● Exercise instructions
Read the records below and copy each line that contains "script".

● Supplied records
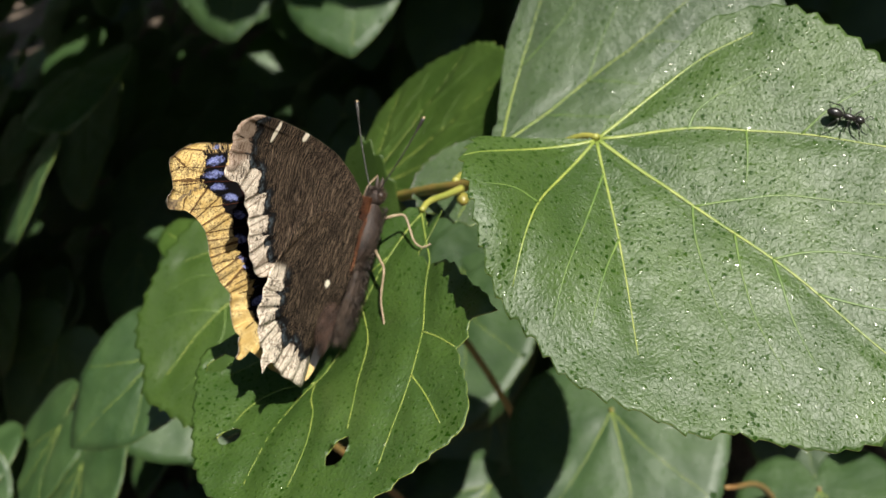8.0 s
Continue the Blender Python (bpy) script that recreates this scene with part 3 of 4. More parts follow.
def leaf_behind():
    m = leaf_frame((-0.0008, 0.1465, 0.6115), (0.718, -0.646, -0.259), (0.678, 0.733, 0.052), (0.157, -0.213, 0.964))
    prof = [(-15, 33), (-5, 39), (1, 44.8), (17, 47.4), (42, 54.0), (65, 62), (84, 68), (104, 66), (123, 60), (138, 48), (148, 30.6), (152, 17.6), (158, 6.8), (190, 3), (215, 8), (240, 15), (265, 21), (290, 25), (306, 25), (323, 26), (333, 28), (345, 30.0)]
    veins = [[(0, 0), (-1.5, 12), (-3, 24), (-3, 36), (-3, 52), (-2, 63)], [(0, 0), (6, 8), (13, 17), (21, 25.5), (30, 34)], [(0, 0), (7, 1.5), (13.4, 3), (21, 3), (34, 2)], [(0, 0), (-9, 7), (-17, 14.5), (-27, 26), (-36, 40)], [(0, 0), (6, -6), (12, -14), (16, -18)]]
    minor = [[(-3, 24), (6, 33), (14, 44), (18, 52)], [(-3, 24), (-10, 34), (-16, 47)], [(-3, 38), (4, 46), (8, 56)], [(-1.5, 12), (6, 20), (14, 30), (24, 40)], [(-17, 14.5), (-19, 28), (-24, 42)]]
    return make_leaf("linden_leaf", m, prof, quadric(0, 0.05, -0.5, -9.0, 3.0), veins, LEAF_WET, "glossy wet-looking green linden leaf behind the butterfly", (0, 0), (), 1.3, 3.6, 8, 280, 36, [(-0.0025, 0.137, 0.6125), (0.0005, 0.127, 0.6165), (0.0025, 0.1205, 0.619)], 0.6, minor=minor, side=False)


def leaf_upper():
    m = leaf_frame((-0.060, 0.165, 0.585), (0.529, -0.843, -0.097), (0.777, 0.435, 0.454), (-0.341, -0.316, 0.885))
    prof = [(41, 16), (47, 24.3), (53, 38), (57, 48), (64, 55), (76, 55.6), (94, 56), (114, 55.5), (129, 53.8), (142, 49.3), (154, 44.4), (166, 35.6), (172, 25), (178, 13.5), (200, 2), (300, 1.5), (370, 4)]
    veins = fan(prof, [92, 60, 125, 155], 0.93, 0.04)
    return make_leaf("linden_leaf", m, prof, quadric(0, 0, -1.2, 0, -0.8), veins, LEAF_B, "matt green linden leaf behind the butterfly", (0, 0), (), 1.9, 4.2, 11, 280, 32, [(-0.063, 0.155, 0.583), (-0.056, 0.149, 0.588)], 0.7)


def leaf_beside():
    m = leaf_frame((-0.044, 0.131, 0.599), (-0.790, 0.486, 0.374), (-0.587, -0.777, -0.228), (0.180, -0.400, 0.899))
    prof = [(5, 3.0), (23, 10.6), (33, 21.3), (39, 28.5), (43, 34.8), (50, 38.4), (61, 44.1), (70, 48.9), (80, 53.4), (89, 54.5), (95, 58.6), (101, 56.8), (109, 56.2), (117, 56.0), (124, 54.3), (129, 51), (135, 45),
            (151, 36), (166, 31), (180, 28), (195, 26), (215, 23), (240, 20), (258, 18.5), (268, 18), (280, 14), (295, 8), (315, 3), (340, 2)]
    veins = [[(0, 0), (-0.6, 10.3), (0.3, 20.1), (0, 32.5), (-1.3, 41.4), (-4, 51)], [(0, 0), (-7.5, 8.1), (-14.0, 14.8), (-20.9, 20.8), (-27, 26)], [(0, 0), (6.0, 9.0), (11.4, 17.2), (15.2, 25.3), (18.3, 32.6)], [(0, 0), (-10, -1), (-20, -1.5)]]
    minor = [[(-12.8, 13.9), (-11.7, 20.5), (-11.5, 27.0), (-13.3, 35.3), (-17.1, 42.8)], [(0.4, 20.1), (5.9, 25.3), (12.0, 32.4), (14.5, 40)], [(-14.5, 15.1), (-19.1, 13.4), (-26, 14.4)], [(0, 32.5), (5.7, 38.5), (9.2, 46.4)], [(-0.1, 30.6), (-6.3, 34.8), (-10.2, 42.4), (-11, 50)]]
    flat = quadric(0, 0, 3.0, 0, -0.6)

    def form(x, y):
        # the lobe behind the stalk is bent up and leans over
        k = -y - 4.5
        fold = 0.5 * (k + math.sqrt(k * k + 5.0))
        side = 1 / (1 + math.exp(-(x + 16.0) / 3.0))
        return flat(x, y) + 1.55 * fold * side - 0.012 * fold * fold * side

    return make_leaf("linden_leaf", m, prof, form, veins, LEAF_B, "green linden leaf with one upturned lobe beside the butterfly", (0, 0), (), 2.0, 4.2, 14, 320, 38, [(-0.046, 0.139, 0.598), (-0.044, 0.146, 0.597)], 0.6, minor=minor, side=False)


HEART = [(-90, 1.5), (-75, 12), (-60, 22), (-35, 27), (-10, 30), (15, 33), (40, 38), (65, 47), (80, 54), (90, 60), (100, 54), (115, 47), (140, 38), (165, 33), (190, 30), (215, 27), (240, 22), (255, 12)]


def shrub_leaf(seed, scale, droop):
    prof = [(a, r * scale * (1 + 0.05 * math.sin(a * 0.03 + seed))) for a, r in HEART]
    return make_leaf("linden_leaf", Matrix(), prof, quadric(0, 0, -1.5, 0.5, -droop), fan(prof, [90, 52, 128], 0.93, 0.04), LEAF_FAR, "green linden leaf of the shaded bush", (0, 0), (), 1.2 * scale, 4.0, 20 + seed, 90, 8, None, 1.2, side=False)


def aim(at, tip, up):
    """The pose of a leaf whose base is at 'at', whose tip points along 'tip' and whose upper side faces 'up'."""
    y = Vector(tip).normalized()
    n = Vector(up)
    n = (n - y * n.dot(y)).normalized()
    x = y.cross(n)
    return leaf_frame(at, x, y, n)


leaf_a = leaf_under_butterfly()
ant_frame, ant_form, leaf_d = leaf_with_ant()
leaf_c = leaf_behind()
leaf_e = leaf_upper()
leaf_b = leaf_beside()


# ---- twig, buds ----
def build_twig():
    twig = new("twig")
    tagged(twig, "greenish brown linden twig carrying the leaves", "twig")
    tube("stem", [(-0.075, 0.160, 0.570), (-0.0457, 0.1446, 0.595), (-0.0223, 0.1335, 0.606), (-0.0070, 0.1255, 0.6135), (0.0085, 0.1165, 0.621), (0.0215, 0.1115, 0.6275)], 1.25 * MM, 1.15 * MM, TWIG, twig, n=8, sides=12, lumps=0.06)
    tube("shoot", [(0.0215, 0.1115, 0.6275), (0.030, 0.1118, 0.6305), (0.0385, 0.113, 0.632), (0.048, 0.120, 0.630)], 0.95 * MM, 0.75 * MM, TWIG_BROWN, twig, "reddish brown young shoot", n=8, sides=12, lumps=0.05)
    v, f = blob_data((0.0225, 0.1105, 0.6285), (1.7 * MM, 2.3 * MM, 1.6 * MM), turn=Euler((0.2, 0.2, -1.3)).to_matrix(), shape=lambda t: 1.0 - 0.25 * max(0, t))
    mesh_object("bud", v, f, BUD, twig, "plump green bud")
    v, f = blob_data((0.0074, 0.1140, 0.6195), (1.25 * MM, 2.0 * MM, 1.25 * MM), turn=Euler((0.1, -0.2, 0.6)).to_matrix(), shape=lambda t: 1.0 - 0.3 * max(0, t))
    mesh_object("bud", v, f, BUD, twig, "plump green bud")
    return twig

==

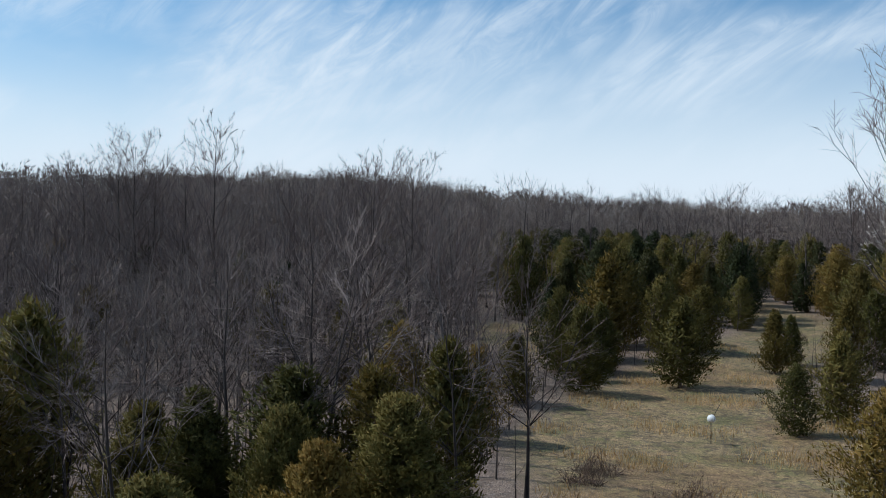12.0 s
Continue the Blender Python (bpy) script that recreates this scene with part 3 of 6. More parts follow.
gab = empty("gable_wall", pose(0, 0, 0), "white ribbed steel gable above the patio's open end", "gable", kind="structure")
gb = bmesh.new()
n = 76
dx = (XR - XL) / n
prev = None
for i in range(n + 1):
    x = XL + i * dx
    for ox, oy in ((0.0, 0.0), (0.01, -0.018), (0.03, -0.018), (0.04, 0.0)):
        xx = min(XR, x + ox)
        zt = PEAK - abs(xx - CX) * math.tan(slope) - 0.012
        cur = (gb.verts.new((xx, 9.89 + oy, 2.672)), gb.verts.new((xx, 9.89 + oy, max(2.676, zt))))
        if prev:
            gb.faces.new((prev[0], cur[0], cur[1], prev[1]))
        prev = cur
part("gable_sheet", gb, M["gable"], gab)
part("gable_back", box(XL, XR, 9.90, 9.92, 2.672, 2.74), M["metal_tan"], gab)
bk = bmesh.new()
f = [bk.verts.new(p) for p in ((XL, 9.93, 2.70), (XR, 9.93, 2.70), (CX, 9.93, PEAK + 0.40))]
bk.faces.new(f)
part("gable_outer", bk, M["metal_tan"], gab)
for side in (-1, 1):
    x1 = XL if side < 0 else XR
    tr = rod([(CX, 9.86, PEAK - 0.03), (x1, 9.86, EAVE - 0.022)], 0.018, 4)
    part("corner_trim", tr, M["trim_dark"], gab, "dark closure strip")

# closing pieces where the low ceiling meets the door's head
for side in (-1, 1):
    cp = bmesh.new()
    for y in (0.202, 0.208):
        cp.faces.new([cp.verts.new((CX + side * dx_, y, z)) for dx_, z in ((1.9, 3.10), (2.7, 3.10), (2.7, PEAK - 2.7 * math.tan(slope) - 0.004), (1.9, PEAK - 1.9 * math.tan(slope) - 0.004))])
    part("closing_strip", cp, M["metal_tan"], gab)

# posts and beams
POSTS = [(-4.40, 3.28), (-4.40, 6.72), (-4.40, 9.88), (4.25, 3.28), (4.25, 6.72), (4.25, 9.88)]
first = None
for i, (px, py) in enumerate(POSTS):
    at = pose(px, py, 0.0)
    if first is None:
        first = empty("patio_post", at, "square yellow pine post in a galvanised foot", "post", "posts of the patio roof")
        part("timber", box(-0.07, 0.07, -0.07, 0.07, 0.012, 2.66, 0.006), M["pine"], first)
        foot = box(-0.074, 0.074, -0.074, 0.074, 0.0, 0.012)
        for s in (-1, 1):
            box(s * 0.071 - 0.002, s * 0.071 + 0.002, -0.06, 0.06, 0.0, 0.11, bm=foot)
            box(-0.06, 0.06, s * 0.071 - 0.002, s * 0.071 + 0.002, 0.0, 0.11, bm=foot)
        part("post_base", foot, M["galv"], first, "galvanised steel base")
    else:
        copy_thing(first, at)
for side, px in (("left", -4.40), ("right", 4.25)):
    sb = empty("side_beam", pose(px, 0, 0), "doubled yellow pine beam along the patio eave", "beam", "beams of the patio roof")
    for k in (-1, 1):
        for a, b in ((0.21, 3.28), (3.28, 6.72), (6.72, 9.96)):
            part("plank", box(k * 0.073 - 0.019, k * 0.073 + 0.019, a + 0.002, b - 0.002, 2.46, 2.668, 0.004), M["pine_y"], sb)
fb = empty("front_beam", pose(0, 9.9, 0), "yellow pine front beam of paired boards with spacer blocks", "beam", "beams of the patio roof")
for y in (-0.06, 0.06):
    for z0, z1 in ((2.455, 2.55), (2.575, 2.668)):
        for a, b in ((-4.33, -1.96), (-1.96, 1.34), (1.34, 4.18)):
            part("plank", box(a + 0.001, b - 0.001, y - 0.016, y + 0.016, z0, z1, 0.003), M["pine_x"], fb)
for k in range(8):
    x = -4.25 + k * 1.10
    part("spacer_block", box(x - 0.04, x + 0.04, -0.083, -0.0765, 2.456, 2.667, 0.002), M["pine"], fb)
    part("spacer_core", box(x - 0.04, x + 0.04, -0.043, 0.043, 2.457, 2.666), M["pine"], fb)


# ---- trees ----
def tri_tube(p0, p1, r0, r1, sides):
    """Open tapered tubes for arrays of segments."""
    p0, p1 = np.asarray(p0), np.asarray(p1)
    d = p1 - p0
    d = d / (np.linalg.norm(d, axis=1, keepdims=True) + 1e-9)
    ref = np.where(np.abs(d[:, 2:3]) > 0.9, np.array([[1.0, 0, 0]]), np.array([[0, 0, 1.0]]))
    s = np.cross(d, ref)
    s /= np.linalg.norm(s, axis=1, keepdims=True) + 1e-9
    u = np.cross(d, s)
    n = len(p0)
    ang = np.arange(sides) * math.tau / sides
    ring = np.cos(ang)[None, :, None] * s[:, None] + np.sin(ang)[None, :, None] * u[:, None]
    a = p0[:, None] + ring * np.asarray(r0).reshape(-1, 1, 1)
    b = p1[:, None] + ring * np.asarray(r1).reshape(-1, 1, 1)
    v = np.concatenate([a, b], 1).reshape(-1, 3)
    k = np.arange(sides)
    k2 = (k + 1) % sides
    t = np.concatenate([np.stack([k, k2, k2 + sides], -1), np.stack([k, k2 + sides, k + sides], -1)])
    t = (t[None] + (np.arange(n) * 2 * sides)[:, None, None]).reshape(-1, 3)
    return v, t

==

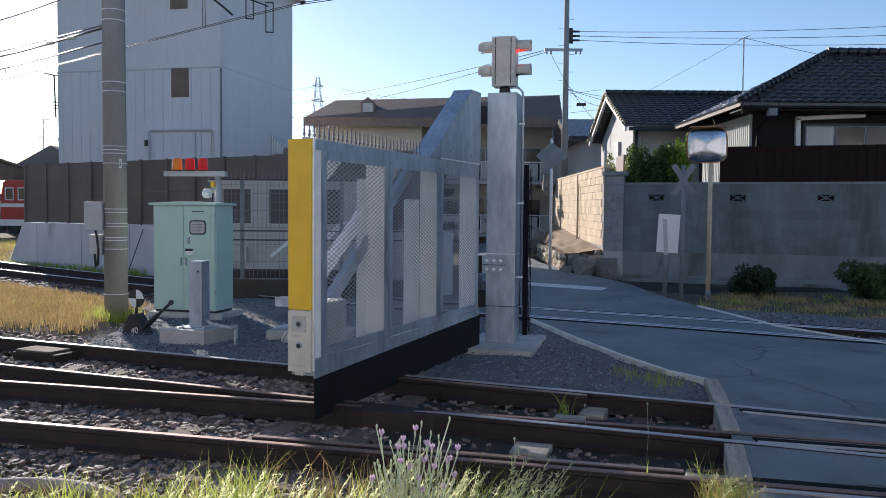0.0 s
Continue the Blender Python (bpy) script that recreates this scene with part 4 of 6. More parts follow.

● Written response
Continue the Blender Python (bpy) script that recreates this scene with part 3 of 4. More parts follow.
Continue the Blender Python (bpy) script that recreates this scene with part 3 of 6. More parts follow.
Continue the Blender Python (bpy) script that recreates this scene with part 4 of 6. More parts follow.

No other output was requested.